ALTER TABLE silver.stg_customer ADD CONSTRAINT stg_customer_pk PRIMARY KEY(customer_id);
ALTER TABLE silver.stg_order ADD CONSTRAINT stg_order_pk PRIMARY KEY(order_id);

8. Run the flyway migrate command to re-run the migration. Oh no! We hit an error; we forgot to repair the flyway history.

9. Run the flyway repair command to fix the history.

flyway repair -configFiles="/databricks-flyway-demo/flyway/conf/flyway.toml"

10. Run the flyway migrate command again to re-run the fixed migration.
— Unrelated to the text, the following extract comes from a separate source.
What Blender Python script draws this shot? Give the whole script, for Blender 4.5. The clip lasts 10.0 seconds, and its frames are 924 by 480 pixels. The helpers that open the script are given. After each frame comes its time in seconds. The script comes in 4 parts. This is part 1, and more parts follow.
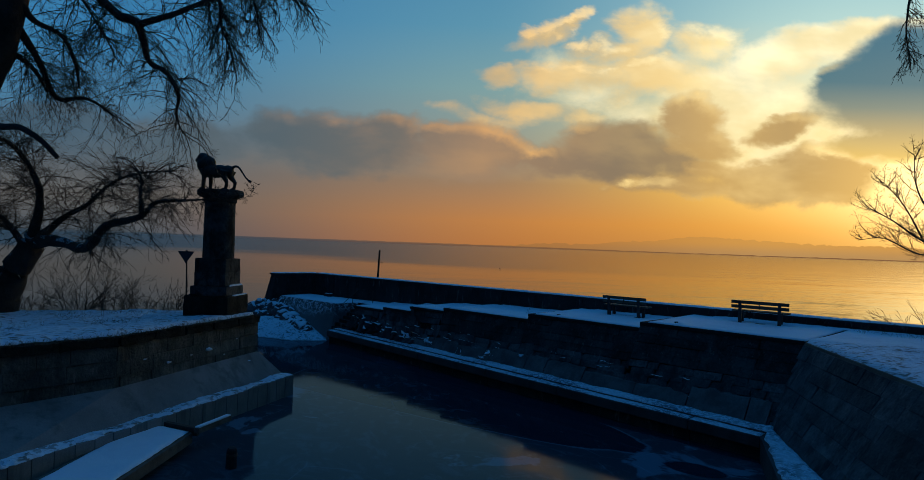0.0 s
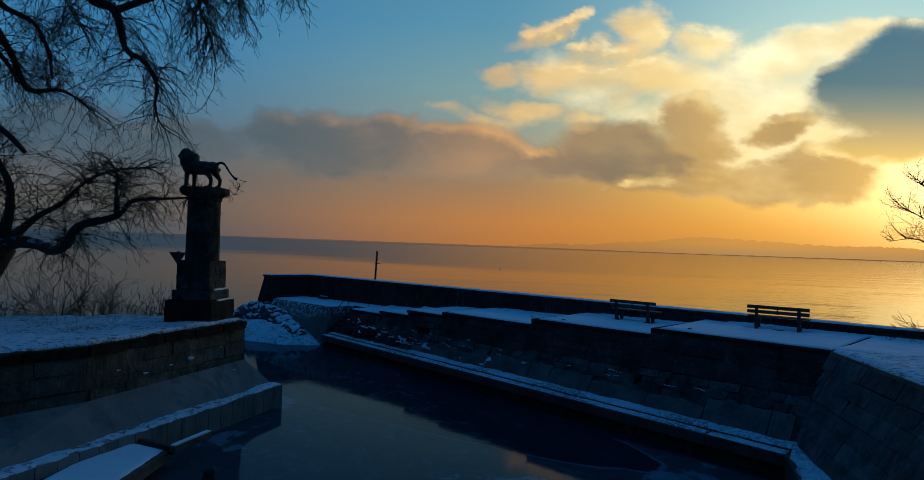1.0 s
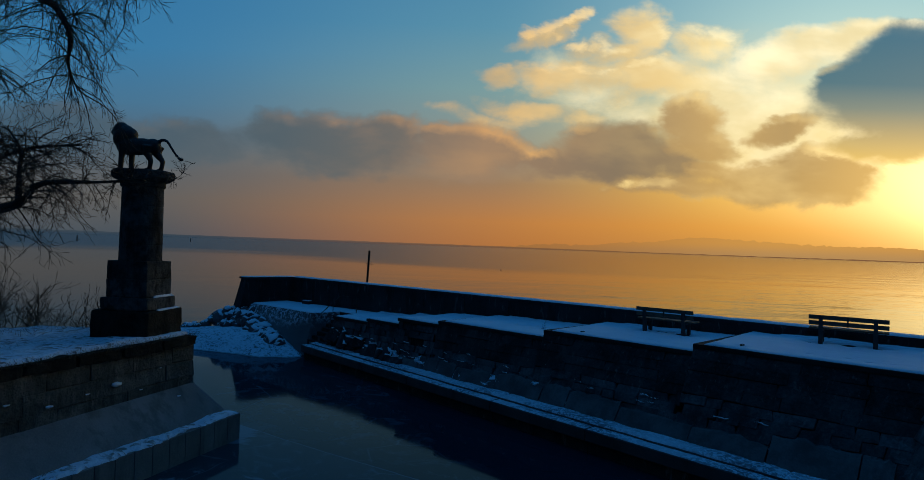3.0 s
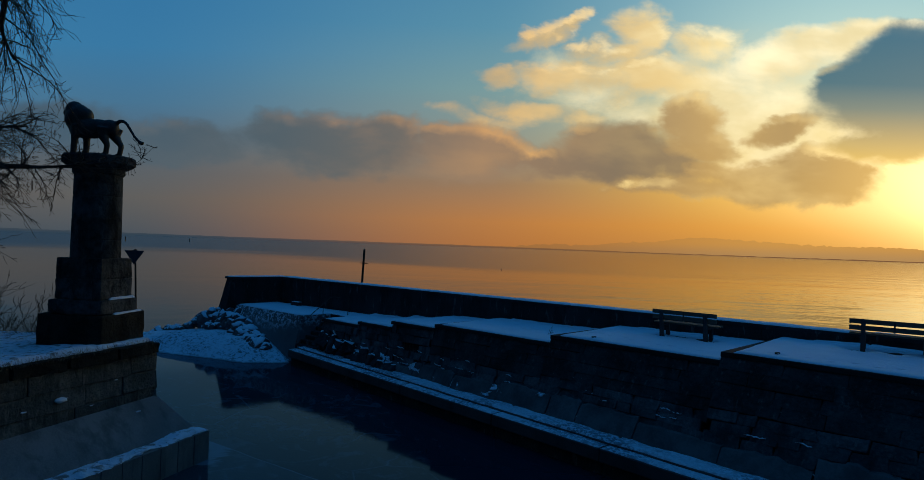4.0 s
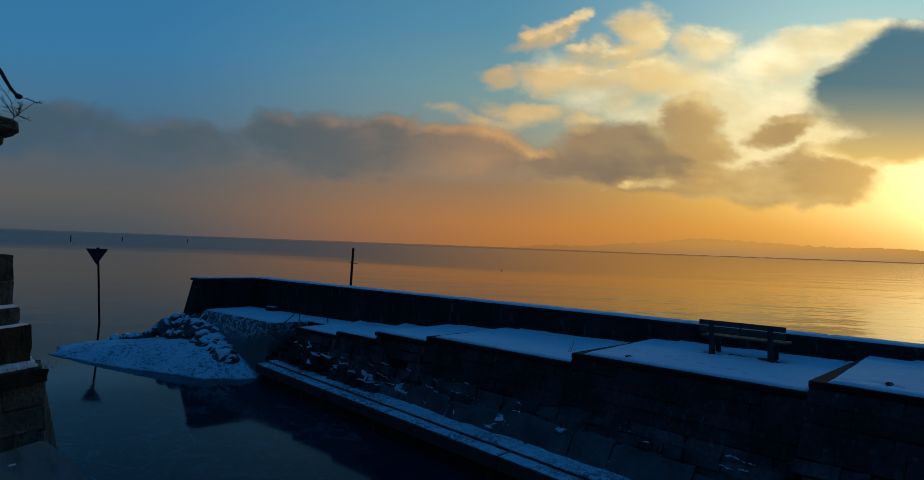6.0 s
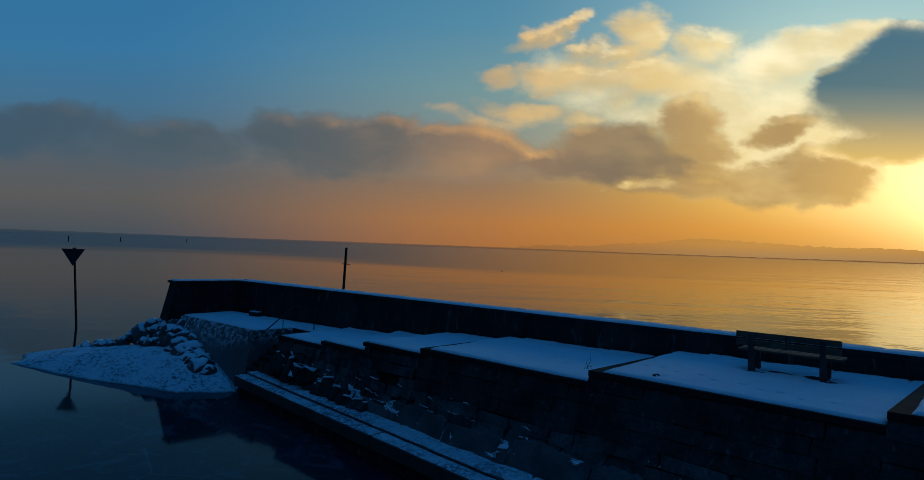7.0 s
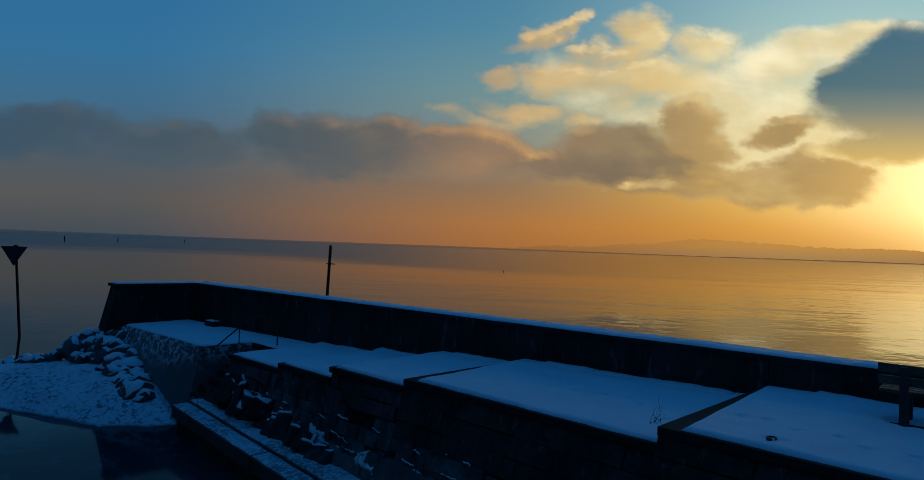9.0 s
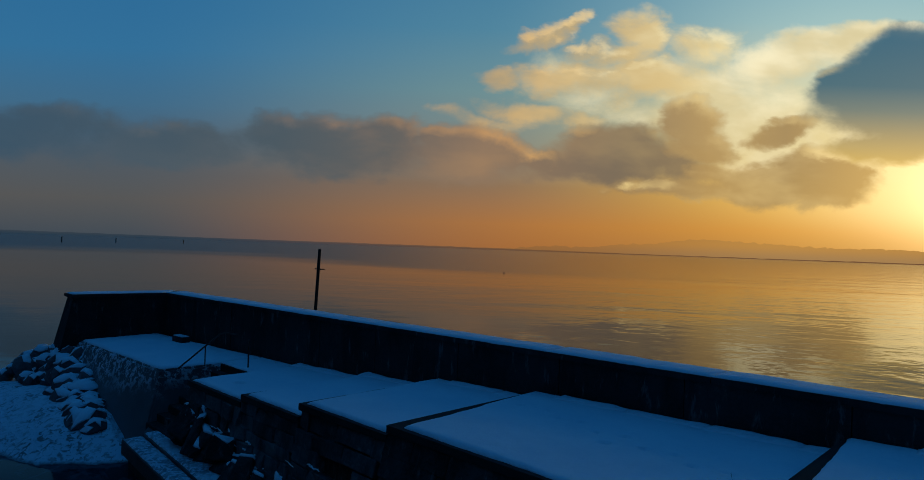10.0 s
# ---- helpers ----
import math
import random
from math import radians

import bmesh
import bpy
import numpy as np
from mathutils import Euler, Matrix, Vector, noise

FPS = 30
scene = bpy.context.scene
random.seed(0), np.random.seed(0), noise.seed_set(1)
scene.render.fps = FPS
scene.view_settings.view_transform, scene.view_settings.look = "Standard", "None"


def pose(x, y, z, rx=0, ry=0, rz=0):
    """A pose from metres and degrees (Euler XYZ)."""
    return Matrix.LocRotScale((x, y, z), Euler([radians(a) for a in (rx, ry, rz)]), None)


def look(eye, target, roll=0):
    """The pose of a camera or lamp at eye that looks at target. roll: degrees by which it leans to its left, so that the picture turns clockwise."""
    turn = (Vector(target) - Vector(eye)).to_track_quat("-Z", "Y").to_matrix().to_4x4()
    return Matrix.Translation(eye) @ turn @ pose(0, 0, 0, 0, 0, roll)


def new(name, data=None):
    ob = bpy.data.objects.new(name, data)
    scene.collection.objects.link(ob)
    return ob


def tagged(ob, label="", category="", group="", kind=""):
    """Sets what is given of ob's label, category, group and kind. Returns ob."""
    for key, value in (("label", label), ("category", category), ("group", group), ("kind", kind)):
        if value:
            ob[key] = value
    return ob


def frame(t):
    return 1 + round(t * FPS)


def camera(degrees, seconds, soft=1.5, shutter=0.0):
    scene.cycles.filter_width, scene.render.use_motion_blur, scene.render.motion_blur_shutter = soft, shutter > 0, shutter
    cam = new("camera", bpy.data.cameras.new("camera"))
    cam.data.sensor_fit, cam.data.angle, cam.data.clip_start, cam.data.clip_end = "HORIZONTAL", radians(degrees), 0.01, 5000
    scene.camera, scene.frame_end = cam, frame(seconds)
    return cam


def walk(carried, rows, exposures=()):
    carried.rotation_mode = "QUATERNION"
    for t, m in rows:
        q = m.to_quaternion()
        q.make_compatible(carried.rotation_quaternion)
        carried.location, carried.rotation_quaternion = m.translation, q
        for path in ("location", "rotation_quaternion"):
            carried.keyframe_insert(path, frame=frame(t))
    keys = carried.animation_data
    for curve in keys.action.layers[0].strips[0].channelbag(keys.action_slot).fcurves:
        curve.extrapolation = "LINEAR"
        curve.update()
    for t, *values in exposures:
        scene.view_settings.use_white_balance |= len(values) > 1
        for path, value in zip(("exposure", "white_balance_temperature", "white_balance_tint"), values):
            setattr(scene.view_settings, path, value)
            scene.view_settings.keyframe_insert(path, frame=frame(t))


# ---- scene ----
cam = camera(72.4, 10.0, soft=0.75)
PATH = [
    (0, (2.467, 0.35, 5.598), (1.074, 1.784, 5.614), 2.0),
    (0.5, (2.096, 0.72, 5.61), (0.702, 2.154, 5.627), 2.0),
    (1, (1.532, 1.321, 5.634), (0.139, 2.756, 5.651), 2.0),
    (1.5, (0.859, 2.032, 5.639), (-0.535, 3.466, 5.656), 2.0),
    (2, (0.138, 2.759, 5.618), (-1.255, 4.194, 5.635), 2.0),
    (2.5, (-0.553, 3.482, 5.582), (-1.946, 4.917, 5.6), 2.0),
    (4, (-2.58, 5.688, 5.416), (-3.973, 7.123, 5.435), 2.0),
    (4.5, (-3.253, 6.399, 5.367), (-4.645, 7.835, 5.386), 1.9),
    (5, (-3.912, 7.101, 5.318), (-5.304, 8.537, 5.338), 2.0),
    (5.5, (-4.614, 7.848, 5.274), (-6.006, 9.283, 5.295), 2.0),
    (7, (-6.818, 10.197, 5.243), (-8.21, 11.633, 5.265), 2.0),
    (7.5, (-7.585, 10.998, 5.211), (-8.977, 12.434, 5.234), 2.0),
    (8, (-8.38, 11.834, 5.16), (-9.772, 13.27, 5.184), 2.0),
    (8.5, (-9.164, 12.654, 5.099), (-10.557, 14.089, 5.124), 1.9),
    (9, (-9.966, 13.479, 5.076), (-11.359, 14.914, 5.1), 2.0),
    (9.5, (-10.722, 14.302, 5.131), (-12.114, 15.738, 5.156), 2.0),
    (10, (-11.612, 15.207, 5.257), (-13.004, 16.642, 5.282), 2.0),
]
walk(cam, [(t, look(eye, target, roll)) for t, eye, target, roll in PATH],
     [(0, 0.12, 6900, 10), (2.5, 0.05, 6850, 10), (5, -0.02, 6780, 10), (7.5, -0.12, 6680, 10), (10, -0.25, 6580, 10)])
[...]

You’ll now see the ALTER statements running on the Databricks SQL. The flyway_schema_history table has also been updated with the latest changes.

11. The silver staging tables have now been updated with the PKs.

Finally, we ran a few more migrations to test the support for Databricks features like Liquid Clustering, Deletion Vector, Predictive Optimization, Streaming Tables, Materialized Views, etc.

V005_1725864865__create_liquid_table.sql

V006_1725865484__alter_table_properties.sql

V007_1725866341__create_streaming_table.sql

V008_1725866372__create_materialized_view.sql

CI/CD

For simplicity, we can use the official Redgate Flyway GitHub Action to demonstrate how to set up a CI flow for database migrations. It’s important to note that the GitHub Action currently doesn’t expose the full list of configurations. However, you can use the official Flyway Docker image to customize the CI flow according to your specific requirements.

Flyway community discussion on Github Actions limitations can be read here.

Conclusion

In this blog, we showcased how to successfully create a working project demonstrating how to manage database versioning in Databricks using Flyway Community Edition effectively. It’s important to note that this integration is community-managed, relying on active support from developers and users to enhance its functionality and address any issues that may arise.

We also briefly explored the CI/CD aspects of the project, focusing on leveraging GitHub Actions to automate and streamline the database versioning process. We can also promote the changes to higher environments like QA or Production.